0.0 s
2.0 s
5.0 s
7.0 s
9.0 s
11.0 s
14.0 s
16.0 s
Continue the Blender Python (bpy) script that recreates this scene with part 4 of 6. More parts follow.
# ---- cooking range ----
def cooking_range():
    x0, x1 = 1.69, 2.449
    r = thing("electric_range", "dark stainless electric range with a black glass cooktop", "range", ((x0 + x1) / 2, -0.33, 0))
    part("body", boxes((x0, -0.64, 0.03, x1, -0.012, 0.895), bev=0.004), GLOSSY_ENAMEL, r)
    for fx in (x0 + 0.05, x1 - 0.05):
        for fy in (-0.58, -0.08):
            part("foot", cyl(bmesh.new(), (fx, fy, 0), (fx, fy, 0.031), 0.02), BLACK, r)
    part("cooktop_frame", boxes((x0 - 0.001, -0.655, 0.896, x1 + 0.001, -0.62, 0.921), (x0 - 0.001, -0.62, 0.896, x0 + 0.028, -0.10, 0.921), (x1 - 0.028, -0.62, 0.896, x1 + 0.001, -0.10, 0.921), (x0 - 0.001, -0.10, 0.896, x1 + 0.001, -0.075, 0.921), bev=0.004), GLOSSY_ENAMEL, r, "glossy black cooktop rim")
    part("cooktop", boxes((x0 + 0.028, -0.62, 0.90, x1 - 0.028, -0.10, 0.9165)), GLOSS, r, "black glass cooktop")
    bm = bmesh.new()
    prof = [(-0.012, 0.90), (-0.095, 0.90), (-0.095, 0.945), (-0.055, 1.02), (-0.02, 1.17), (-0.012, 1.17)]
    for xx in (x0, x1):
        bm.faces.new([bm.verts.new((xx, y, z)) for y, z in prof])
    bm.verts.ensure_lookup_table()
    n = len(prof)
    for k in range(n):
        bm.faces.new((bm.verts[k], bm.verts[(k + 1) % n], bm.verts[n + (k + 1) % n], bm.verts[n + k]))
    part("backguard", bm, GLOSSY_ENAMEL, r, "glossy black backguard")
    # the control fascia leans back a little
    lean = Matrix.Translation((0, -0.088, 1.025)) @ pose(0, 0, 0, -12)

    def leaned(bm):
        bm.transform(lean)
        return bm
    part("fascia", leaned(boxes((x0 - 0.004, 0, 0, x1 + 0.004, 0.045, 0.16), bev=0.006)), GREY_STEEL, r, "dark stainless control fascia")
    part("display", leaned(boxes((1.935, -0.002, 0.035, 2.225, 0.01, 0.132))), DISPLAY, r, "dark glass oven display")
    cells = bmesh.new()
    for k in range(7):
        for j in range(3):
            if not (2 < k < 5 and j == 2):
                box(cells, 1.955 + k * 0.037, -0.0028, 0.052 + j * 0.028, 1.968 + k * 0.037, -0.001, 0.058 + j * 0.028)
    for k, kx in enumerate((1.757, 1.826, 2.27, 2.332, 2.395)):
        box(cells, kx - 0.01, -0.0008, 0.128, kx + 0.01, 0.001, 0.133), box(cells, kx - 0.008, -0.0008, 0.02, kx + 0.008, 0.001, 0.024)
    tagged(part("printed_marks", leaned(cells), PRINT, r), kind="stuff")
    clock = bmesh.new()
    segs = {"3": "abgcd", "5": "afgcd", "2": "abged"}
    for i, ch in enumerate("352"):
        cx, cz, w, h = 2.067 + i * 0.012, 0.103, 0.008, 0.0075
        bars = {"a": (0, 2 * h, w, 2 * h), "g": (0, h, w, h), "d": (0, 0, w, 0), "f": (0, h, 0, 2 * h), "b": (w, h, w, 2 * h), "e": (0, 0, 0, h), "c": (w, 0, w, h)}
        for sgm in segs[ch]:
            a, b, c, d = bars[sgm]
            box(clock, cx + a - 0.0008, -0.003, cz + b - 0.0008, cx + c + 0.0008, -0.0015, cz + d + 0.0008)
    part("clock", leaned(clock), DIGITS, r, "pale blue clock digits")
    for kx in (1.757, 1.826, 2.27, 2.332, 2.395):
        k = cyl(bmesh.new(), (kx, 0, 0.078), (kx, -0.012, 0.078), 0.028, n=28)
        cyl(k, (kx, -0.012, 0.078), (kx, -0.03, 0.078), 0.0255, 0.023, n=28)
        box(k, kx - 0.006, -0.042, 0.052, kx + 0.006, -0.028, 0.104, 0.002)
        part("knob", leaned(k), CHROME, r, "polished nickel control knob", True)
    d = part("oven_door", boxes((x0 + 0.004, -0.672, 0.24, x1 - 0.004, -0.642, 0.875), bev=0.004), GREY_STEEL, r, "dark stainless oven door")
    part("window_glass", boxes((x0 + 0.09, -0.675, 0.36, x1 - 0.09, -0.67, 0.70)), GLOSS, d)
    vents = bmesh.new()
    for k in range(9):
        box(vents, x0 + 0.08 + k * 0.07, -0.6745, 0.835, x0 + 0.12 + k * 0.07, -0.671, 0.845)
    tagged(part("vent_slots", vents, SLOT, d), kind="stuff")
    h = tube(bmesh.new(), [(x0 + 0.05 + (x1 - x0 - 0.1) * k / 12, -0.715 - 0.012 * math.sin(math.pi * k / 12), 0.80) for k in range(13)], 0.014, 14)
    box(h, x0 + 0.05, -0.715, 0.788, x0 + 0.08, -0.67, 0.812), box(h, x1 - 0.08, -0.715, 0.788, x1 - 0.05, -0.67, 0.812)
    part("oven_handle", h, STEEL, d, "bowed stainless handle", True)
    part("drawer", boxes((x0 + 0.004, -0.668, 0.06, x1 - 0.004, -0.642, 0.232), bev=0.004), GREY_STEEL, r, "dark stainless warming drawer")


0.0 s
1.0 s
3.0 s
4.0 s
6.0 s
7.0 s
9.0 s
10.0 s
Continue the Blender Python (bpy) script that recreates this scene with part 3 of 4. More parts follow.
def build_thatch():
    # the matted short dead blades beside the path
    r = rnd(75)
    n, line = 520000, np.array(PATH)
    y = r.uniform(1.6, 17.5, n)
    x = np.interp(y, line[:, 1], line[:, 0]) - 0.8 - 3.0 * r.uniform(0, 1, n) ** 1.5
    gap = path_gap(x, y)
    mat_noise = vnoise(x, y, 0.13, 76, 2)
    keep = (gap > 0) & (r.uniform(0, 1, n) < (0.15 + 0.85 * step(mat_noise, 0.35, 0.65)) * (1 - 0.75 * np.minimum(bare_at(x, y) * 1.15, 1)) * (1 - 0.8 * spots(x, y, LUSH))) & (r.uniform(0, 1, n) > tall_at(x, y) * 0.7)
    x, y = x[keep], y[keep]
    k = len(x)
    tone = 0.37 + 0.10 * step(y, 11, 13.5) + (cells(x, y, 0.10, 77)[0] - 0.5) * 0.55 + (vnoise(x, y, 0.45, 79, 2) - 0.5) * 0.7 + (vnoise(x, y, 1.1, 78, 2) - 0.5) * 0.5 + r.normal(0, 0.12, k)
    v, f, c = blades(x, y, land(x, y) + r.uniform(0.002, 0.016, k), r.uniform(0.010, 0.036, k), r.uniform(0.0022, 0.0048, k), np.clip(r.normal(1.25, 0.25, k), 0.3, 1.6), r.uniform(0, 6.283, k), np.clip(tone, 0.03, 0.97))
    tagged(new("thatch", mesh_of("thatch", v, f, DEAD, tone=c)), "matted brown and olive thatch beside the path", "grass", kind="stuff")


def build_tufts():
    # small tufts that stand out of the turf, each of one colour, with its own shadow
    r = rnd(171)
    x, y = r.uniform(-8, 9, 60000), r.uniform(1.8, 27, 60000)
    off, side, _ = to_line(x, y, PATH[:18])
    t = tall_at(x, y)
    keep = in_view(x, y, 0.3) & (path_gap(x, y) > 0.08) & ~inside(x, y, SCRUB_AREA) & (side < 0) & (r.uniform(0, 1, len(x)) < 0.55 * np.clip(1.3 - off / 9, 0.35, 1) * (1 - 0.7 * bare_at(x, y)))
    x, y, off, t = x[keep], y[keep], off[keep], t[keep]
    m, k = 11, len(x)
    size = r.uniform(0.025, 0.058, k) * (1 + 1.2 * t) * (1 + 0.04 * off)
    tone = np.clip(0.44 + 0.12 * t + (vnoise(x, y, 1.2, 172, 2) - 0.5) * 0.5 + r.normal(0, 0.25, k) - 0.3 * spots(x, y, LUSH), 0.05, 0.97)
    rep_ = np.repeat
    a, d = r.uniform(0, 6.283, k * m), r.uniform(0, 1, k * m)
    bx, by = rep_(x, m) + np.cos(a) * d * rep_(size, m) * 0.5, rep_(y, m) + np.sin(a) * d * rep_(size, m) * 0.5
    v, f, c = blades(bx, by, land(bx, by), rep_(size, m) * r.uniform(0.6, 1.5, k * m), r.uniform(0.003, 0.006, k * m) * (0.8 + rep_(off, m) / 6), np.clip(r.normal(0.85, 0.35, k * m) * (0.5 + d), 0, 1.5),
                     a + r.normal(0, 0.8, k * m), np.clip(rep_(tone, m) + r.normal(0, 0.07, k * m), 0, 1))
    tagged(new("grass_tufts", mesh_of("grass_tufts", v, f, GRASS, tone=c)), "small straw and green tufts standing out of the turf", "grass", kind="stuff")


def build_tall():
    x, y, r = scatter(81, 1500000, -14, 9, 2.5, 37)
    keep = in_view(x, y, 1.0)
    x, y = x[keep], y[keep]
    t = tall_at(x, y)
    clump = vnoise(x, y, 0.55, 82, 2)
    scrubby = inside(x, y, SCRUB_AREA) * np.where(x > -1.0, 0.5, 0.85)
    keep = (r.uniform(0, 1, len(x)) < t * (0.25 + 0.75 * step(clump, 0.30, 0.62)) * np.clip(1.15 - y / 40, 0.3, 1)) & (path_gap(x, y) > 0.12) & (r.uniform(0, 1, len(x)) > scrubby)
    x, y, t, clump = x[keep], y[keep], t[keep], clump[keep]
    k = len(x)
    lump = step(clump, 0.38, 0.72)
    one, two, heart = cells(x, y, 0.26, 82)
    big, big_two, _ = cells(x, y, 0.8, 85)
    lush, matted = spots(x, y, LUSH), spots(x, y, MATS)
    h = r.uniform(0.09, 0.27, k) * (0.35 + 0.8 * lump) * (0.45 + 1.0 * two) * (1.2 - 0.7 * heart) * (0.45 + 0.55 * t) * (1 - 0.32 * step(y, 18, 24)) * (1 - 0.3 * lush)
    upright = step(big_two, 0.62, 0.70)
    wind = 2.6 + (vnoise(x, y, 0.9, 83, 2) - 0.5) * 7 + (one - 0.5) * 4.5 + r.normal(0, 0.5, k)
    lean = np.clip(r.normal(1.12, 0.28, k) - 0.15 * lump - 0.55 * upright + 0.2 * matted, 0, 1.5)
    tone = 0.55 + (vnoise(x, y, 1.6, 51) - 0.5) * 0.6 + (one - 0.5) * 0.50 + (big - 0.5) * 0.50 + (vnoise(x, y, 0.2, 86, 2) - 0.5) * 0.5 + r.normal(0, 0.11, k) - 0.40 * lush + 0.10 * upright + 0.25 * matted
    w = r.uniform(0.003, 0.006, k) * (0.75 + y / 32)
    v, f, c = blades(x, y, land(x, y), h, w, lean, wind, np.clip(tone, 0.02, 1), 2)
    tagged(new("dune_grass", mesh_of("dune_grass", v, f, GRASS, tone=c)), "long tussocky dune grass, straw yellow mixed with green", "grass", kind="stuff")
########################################
Set task> In the listing, find every line containing the word "parts" and list it.

Final result>
Continue the Blender Python (bpy) script that recreates this scene with part 4 of 6. More parts follow.
Continue the Blender Python (bpy) script that recreates this scene with part 3 of 4. More parts follow.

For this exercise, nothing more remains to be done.